The most highly CD95 apoptosis sensitive cells with the highest CD95 expression are cancer cell lines. That is incompatible with the established function of CD95 as a tumor suppressor as it represents one of two ways for a cytotoxic killer cell to kill a cancer cells. In 2004, the Peter Lab was the first to report that stimulation of CD95 on either apoptosis resistant cancer cells or even on cells that were sensitive in vitro when stimulated with a physiologically relevant CD95 ligand responded with an increase in motility and invasiveness through activating a number of prosurvival pathways (1). They subsequently found that CD95 is barely if ever deleted in both alleles. In all cases of heterozygous deletion while apoptosis was impaired nonapoptotic signaling (such as NF-κB activation) was unaffected (2). These data were of fundamental importance considering that death ligands such as CD95L and certainly TRAIL have been in clinical development for the treatment of cancer. To raise awareness on the subject Dr. Peter wrote a review on the nonapoptotic activities of CD95 and together with 13 other colleagues (3). In order to address the question on the role of CD95 in cancer the Peter group decided to generate tissue specific knock-out mice lacking CD95 expression in the ovaries or the liver. These mice were subjected to appropriate tumor models and in both cases mice lacking CD95 either formed reduced cancer (chemically induced liver cancer) or almost no cancer at all (endometrioid ovarian cancer). They concluded that cancer cells require CD95 for their growth (4). More recently, CD95 was identified as being required for the generation and maintenance of cancer stem cells in a number of different cancers (4). Most recently the Peter Lab demonstrated that this activity of CD95 acts through inducing type I interferons and activation of STAT1 (6).

References

1. Barnhart, B.C., Legembre, P., Pietras, E., Bubici, C., Franzoso, G. and Peter, M.E. (2004) CD95 ligand induces motility and invasiveness of apoptosis resistant tumor cells. EMBO J. 23, 3175-3185.

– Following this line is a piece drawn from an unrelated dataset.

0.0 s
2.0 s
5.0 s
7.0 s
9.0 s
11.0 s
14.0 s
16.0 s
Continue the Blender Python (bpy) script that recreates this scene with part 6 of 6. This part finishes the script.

2. Legembre, P., Barnhart, B.C., Zheng, L., Vijayan, S., Straus, S.E., Puck, J., Dale, J.K., Lenardo, M. and Peter, M.E. (2004) Induction of apoptosis and activation of NF-κB by CD95 require different signaling thresholds. EMBO Reports, 5, 1084-1089.
3. Peter, M.E., Budd, R.C., Desbarats, J., Hedrick, S.M., Hueber, A.-O., Newell, M.K., Owen, L.B., Pope, R.M., Tschopp, J., Wajant, H., Wallach, D., Wiltrout, R.H., Zörnig, M. and Lynch, D.H. (2007) The CD95 receptor: Apoptosis revisited. Cell, 129, 447-450.

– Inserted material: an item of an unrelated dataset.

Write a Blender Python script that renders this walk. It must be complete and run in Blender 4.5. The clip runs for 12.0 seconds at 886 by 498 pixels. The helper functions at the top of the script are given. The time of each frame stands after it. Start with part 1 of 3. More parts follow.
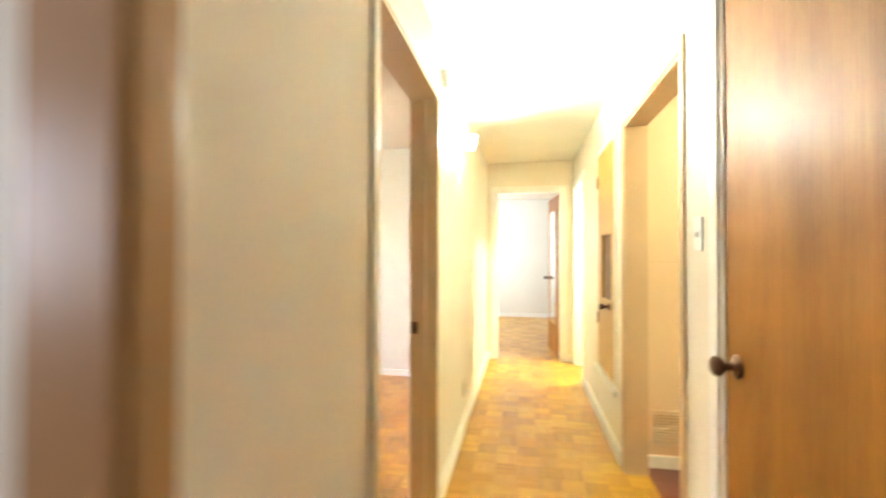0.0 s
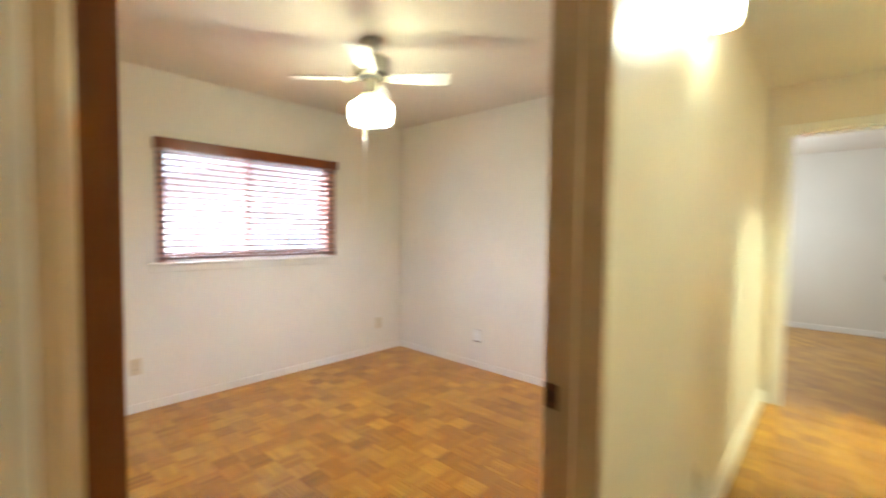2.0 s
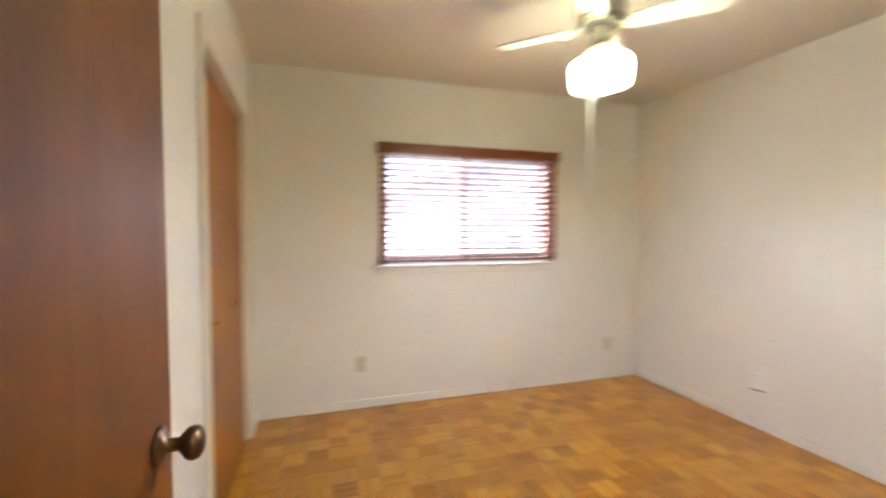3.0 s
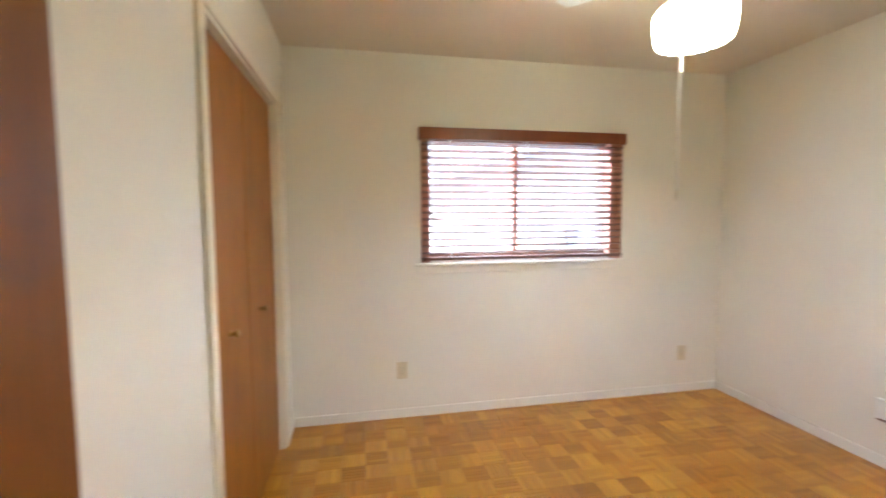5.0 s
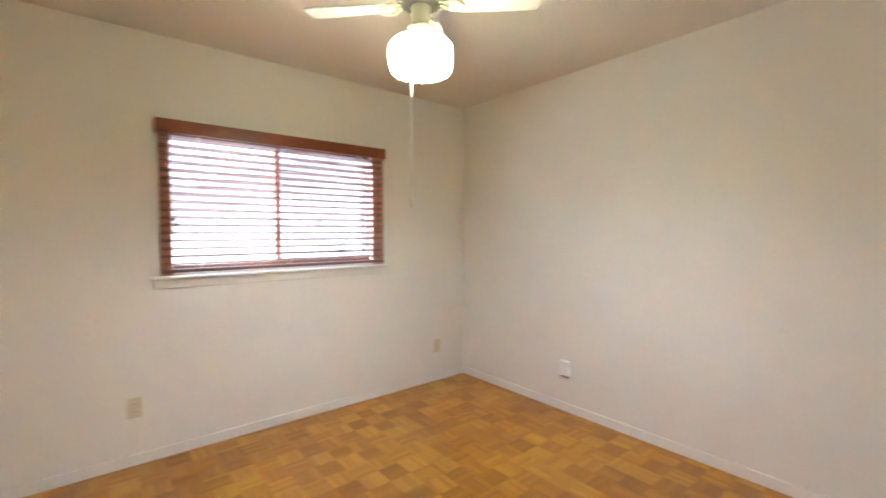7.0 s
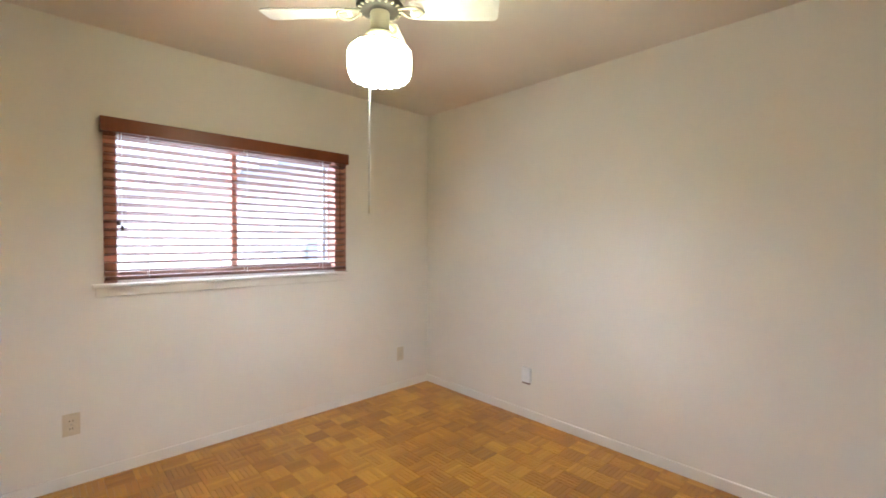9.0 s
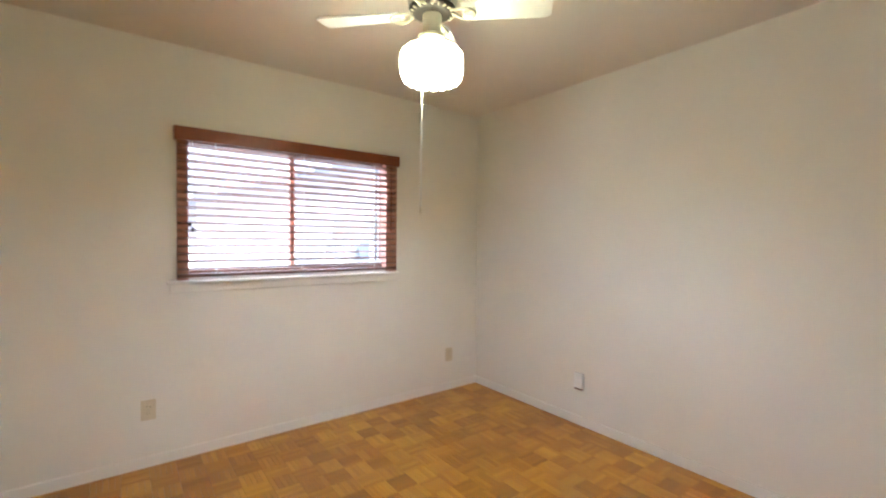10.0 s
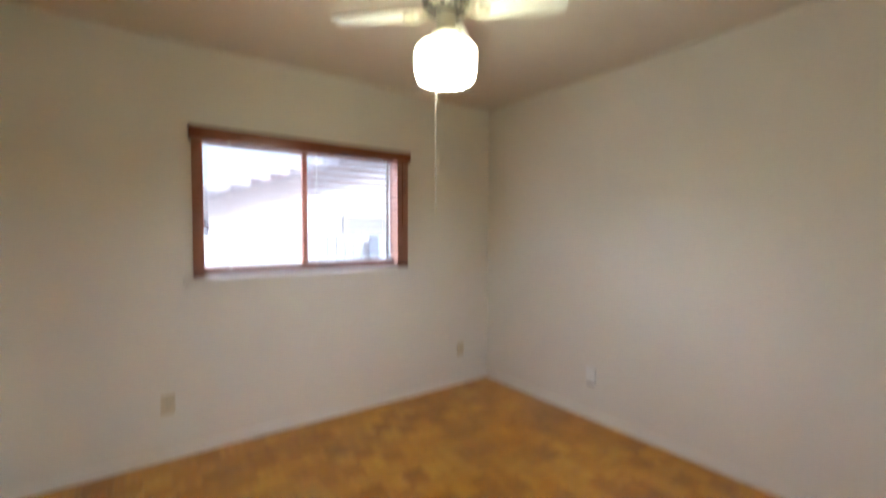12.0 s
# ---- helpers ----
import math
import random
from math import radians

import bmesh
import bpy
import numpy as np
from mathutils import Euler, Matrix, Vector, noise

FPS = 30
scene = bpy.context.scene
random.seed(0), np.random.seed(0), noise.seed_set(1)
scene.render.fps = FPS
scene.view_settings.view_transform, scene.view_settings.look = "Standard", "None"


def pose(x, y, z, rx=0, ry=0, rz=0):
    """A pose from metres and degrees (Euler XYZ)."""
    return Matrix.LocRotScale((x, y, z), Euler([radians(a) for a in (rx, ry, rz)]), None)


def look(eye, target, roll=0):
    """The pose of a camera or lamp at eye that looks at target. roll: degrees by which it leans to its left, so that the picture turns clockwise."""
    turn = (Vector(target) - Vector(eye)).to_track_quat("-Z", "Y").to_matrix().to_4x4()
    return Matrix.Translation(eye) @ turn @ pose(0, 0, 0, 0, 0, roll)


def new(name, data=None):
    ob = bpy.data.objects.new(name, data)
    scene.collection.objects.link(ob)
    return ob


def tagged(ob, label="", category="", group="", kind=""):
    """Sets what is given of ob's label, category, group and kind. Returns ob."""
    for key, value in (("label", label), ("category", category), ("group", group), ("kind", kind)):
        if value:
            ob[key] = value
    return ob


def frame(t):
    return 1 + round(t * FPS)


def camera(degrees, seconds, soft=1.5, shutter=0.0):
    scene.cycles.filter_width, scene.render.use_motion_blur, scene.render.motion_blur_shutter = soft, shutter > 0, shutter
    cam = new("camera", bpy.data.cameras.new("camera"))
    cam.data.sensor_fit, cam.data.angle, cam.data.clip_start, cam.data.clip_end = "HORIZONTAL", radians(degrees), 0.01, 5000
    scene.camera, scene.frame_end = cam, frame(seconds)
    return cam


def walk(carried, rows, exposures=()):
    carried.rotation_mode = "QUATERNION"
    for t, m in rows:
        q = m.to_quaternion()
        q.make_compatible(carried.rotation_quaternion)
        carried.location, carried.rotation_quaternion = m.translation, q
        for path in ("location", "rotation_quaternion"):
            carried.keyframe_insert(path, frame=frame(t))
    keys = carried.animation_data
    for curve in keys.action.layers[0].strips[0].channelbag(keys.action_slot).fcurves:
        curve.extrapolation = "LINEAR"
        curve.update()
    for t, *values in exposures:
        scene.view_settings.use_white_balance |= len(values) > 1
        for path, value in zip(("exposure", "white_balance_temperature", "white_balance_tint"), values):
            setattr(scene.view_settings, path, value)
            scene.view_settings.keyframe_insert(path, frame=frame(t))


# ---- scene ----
# ---- camera and walk ----
LENS = 92.3
ROWS = [
    (0, (0.29, 0.001, 1.271), (-0.08, 1.966, 1.295), 0.1),
    (0.1, (0.313, 0.064, 1.265), (-0.014, 2.036, 1.284), 1.2),
    (0.3, (0.349, 0.134, 1.264), (0.072, 2.115, 1.214), 1.0),
    (0.5, (0.388, 0.216, 1.259), (0.156, 2.201, 1.17), -0.1),
    (0.7, (0.4, 0.353, 1.245), (0.101, 2.33, 1.161), -0.4),
    (1, (0.388, 0.509, 1.264), (-0.172, 2.428, 1.19), -0.7),
    (1.3, (0.369, 0.703, 1.265), (-0.32, 2.58, 1.185), -1.7),
    (1.5, (0.355, 0.839, 1.265), (-0.503, 2.645, 1.217), -2.6),
    (2, (0.232, 1.169, 1.291), (-1.118, 2.642, 1.201), 0.7),
    (2.2, (0.118, 1.278, 1.274), (-1.397, 2.582, 1.205), 1.7),
    (2.5, (-0.004, 1.387, 1.292), (-1.69, 2.463, 1.285), 1.3),
    (2.7, (-0.098, 1.466, 1.299), (-1.888, 2.355, 1.234), 0.2),
    (3, (-0.206, 1.524, 1.291), (-2.111, 2.127, 1.201), 0.1),
    (3.1, (-0.254, 1.559, 1.292), (-2.193, 2.035, 1.179), 0.5),
    (4.8, (-0.49, 1.611, 1.293), (-2.464, 1.899, 1.162), -0.4),
    (5, (-0.496, 1.627, 1.315), (-2.456, 2.002, 1.182), -0.4),
    (5.5, (-0.471, 1.657, 1.282), (-2.38, 2.24, 1.162), -0.3),
    (6, (-0.46, 1.659, 1.281), (-2.257, 2.531, 1.18), 0.0),
    (6.5, (-0.438, 1.697, 1.275), (-2.106, 2.797, 1.189), -0.2),
    (7, (-0.419, 1.724, 1.282), (-1.963, 2.992, 1.203), -0.1),
    (7.5, (-0.401, 1.732, 1.277), (-1.785, 3.174, 1.199), 0.4),
    (9.5, (-0.4, 1.77, 1.287), (-1.911, 3.079, 1.234), 0.4),
    (10, (-0.412, 1.761, 1.286), (-2.007, 2.966, 1.241), 0.5),
    (10.5, (-0.422, 1.753, 1.353), (-2.006, 2.946, 1.612), 0.7),
    (11, (-0.405, 1.727, 1.386), (-1.976, 2.91, 1.75), 0.5),
    (11.3, (-0.406, 1.72, 1.384), (-1.978, 2.902, 1.747), 0.5),
    (11.5, (-0.399, 1.722, 1.377), (-1.976, 2.9, 1.724), 0.6),
    (12, (-0.425, 1.734, 1.309), (-2.041, 2.911, 1.23), 0.2),
]

cam = camera(LENS, 12.0, soft=1.7, shutter=0.8)
EXPOSURES = [(0.0, 3.02, 5270, 10), (0.5, 2.6, 5270, 10), (1.0, 2.34, 5270, 10), (1.5, 2.1, 5270, 10), (2.0, 2.0, 5270, 10), (2.5, 1.96, 5300, 10), (5.0, 1.91, 5180, 10), (7.5, 1.76, 5180, 10), (9.5, 1.66, 5180, 10), (10.5, 1.49, 5180, 10), (12.0, 1.16, 5180, 10)]
walk(cam, [(t, look(e, a, r)) for t, e, a, r in ROWS], EXPOSURES)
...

4. Chen, L., Park, S.M., Tumanov, A., Hau, A., Sawada, K., Feig, C., Turner, J., Fu, Y.X., Romeo, I., Lengyel, E. and Peter, M.E. (2010) CD95 promotes tumour growth. Nature, 465, 492-496.
5. Ceppi, P., Hadji, A., Kohlhapp, F., Pattanayak, A., Hau, A., Liu, X., Liu, H., Murmann, A.E. and Peter, M.E. (2014) CD95 and CD95L promote and protect cancer stem cells. Nature Commun, 5:5238.
6. Qadir, A.S., Ceppi, P., Brockway, S., Law, C., Mu, L., Khodarev, N.N., Kim, J., Zhao, J.C., Putzbach, W., Murmann, A.E., Chen, Z., Chen, W., Liu, X., Salomon, A.R., Liu, H., Weichselbaum, R.R., Yu, J., and Peter, M.E. (2017) CD95/CD95 increases stemness in cancer cells by inducing a STAT1 dependent type I interferon response. Cell Reports, 18, 2373–2386.